- **Stated problem**
Your task is to repeat the listing exactly.

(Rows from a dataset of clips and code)
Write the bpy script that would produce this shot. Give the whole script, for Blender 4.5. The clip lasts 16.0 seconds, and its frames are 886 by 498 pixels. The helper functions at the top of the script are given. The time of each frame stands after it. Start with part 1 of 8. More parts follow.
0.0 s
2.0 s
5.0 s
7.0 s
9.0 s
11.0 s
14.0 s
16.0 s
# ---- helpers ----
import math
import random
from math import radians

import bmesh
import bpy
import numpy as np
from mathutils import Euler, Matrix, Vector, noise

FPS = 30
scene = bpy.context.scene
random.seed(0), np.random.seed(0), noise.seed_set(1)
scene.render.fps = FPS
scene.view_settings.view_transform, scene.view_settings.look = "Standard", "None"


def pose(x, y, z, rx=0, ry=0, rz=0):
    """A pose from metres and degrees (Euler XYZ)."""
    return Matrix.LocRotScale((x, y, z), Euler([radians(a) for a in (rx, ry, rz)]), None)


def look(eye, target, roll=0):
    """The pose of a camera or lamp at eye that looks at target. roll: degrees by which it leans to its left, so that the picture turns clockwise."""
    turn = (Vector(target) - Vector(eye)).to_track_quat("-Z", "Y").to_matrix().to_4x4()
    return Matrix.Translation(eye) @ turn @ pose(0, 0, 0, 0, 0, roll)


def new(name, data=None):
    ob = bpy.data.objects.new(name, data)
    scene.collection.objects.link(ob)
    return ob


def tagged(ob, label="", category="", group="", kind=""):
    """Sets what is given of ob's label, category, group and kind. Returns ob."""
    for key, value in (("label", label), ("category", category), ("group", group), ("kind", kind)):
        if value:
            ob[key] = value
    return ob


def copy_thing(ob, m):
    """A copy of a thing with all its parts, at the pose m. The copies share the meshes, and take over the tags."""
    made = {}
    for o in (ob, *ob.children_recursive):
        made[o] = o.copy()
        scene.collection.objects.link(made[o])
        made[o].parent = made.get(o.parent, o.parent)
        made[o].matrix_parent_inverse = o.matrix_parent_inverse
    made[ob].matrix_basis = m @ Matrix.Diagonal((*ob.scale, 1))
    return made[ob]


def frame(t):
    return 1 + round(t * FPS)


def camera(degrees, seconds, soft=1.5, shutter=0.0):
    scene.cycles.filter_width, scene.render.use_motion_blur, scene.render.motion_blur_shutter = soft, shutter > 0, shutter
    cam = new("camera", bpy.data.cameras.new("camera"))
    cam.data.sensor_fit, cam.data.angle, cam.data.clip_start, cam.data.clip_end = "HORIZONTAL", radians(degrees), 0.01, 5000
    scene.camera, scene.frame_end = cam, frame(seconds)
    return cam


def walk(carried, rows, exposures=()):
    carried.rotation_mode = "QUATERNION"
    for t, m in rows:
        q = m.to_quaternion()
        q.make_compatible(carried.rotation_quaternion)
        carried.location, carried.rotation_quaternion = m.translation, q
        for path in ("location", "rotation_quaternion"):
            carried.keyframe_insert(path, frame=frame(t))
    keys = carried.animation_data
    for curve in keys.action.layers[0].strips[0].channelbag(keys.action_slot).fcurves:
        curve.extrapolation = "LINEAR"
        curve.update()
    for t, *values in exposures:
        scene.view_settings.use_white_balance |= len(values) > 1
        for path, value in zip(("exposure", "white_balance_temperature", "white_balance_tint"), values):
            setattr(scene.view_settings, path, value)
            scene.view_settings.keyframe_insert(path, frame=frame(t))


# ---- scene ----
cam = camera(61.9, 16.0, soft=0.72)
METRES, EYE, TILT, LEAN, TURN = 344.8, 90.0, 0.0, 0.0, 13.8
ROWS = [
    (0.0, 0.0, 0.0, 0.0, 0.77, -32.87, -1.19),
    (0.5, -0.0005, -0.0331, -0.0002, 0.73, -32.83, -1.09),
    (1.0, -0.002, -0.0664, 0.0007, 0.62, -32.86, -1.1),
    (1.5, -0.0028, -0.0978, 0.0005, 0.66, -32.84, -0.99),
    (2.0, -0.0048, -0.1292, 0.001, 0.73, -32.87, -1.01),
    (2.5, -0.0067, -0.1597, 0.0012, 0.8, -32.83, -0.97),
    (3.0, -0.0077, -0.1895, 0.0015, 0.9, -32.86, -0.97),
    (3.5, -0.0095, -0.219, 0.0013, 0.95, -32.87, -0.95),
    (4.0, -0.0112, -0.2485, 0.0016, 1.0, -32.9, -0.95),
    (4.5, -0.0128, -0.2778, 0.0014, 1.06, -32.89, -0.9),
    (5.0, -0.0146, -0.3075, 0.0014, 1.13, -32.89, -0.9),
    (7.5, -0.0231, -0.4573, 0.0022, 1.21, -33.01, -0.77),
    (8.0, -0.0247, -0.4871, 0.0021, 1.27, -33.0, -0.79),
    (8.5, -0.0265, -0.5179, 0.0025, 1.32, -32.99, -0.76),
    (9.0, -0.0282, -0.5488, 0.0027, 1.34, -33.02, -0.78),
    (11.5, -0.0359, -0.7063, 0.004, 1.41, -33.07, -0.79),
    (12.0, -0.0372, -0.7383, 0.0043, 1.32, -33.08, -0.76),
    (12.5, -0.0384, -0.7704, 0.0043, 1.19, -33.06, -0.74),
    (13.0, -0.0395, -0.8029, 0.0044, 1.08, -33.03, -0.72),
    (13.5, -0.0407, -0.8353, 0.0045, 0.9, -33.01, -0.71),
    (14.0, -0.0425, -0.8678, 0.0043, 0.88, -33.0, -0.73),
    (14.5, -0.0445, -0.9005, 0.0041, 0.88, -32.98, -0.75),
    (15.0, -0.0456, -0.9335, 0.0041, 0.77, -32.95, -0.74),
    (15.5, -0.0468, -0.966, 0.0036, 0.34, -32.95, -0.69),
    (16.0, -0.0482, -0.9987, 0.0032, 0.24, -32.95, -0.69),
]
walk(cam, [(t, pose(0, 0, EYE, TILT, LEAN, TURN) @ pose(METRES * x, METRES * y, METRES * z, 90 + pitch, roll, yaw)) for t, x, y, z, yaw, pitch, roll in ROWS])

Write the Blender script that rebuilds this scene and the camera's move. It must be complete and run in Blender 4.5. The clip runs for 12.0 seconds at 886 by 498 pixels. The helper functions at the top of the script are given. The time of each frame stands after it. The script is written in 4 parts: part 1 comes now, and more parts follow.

- **Correct response**
Write the bpy script that would produce this shot. Give the whole script, for Blender 4.5. The clip lasts 16.0 seconds, and its frames are 886 by 498 pixels. The helper functions at the top of the script are given. The time of each frame stands after it. Start with part 1 of 8. More parts follow.
0.0 s
2.0 s
5.0 s
7.0 s
9.0 s
11.0 s
14.0 s
16.0 s
# ---- helpers ----
import math
import random
from math import radians

import bmesh
import bpy
import numpy as np
from mathutils import Euler, Matrix, Vector, noise

FPS = 30
scene = bpy.context.scene
random.seed(0), np.random.seed(0), noise.seed_set(1)
scene.render.fps = FPS
scene.view_settings.view_transform, scene.view_settings.look = "Standard", "None"


def pose(x, y, z, rx=0, ry=0, rz=0):
    """A pose from metres and degrees (Euler XYZ)."""
    return Matrix.LocRotScale((x, y, z), Euler([radians(a) for a in (rx, ry, rz)]), None)


def look(eye, target, roll=0):
    """The pose of a camera or lamp at eye that looks at target. roll: degrees by which it leans to its left, so that the picture turns clockwise."""
    turn = (Vector(target) - Vector(eye)).to_track_quat("-Z", "Y").to_matrix().to_4x4()
    return Matrix.Translation(eye) @ turn @ pose(0, 0, 0, 0, 0, roll)


def new(name, data=None):
    ob = bpy.data.objects.new(name, data)
    scene.collection.objects.link(ob)
    return ob


def tagged(ob, label="", category="", group="", kind=""):
    """Sets what is given of ob's label, category, group and kind. Returns ob."""
    for key, value in (("label", label), ("category", category), ("group", group), ("kind", kind)):
        if value:
            ob[key] = value
    return ob


def copy_thing(ob, m):
    """A copy of a thing with all its parts, at the pose m. The copies share the meshes, and take over the tags."""
    made = {}
    for o in (ob, *ob.children_recursive):
        made[o] = o.copy()
        scene.collection.objects.link(made[o])
        made[o].parent = made.get(o.parent, o.parent)
        made[o].matrix_parent_inverse = o.matrix_parent_inverse
    made[ob].matrix_basis = m @ Matrix.Diagonal((*ob.scale, 1))
    return made[ob]


def frame(t):
    return 1 + round(t * FPS)


def camera(degrees, seconds, soft=1.5, shutter=0.0):
    scene.cycles.filter_width, scene.render.use_motion_blur, scene.render.motion_blur_shutter = soft, shutter > 0, shutter
    cam = new("camera", bpy.data.cameras.new("camera"))
    cam.data.sensor_fit, cam.data.angle, cam.data.clip_start, cam.data.clip_end = "HORIZONTAL", radians(degrees), 0.01, 5000
    scene.camera, scene.frame_end = cam, frame(seconds)
    return cam


def walk(carried, rows, exposures=()):
    carried.rotation_mode = "QUATERNION"
    for t, m in rows:
        q = m.to_quaternion()
        q.make_compatible(carried.rotation_quaternion)
        carried.location, carried.rotation_quaternion = m.translation, q
        for path in ("location", "rotation_quaternion"):
            carried.keyframe_insert(path, frame=frame(t))
    keys = carried.animation_data
    for curve in keys.action.layers[0].strips[0].channelbag(keys.action_slot).fcurves:
        curve.extrapolation = "LINEAR"
        curve.update()
    for t, *values in exposures:
        scene.view_settings.use_white_balance |= len(values) > 1
        for path, value in zip(("exposure", "white_balance_temperature", "white_balance_tint"), values):
            setattr(scene.view_settings, path, value)
            scene.view_settings.keyframe_insert(path, frame=frame(t))


# ---- scene ----
cam = camera(61.9, 16.0, soft=0.72)
METRES, EYE, TILT, LEAN, TURN = 344.8, 90.0, 0.0, 0.0, 13.8
ROWS = [
    (0.0, 0.0, 0.0, 0.0, 0.77, -32.87, -1.19),
    (0.5, -0.0005, -0.0331, -0.0002, 0.73, -32.83, -1.09),
    (1.0, -0.002, -0.0664, 0.0007, 0.62, -32.86, -1.1),
    (1.5, -0.0028, -0.0978, 0.0005, 0.66, -32.84, -0.99),
    (2.0, -0.0048, -0.1292, 0.001, 0.73, -32.87, -1.01),
    (2.5, -0.0067, -0.1597, 0.0012, 0.8, -32.83, -0.97),
    (3.0, -0.0077, -0.1895, 0.0015, 0.9, -32.86, -0.97),
    (3.5, -0.0095, -0.219, 0.0013, 0.95, -32.87, -0.95),
    (4.0, -0.0112, -0.2485, 0.0016, 1.0, -32.9, -0.95),
    (4.5, -0.0128, -0.2778, 0.0014, 1.06, -32.89, -0.9),
    (5.0, -0.0146, -0.3075, 0.0014, 1.13, -32.89, -0.9),
    (7.5, -0.0231, -0.4573, 0.0022, 1.21, -33.01, -0.77),
    (8.0, -0.0247, -0.4871, 0.0021, 1.27, -33.0, -0.79),
    (8.5, -0.0265, -0.5179, 0.0025, 1.32, -32.99, -0.76),
    (9.0, -0.0282, -0.5488, 0.0027, 1.34, -33.02, -0.78),
    (11.5, -0.0359, -0.7063, 0.004, 1.41, -33.07, -0.79),
    (12.0, -0.0372, -0.7383, 0.0043, 1.32, -33.08, -0.76),
    (12.5, -0.0384, -0.7704, 0.0043, 1.19, -33.06, -0.74),
    (13.0, -0.0395, -0.8029, 0.0044, 1.08, -33.03, -0.72),
    (13.5, -0.0407, -0.8353, 0.0045, 0.9, -33.01, -0.71),
    (14.0, -0.0425, -0.8678, 0.0043, 0.88, -33.0, -0.73),
    (14.5, -0.0445, -0.9005, 0.0041, 0.88, -32.98, -0.75),
    (15.0, -0.0456, -0.9335, 0.0041, 0.77, -32.95, -0.74),
    (15.5, -0.0468, -0.966, 0.0036, 0.34, -32.95, -0.69),
    (16.0, -0.0482, -0.9987, 0.0032, 0.24, -32.95, -0.69),
]
walk(cam, [(t, pose(0, 0, EYE, TILT, LEAN, TURN) @ pose(METRES * x, METRES * y, METRES * z, 90 + pitch, roll, yaw)) for t, x, y, z, yaw, pitch, roll in ROWS])

Write the Blender script that rebuilds this scene and the camera's move. It must be complete and run in Blender 4.5. The clip runs for 12.0 seconds at 886 by 498 pixels. The helper functions at the top of the script are given. The time of each frame stands after it. The script is written in 4 parts: part 1 comes now, and more parts follow.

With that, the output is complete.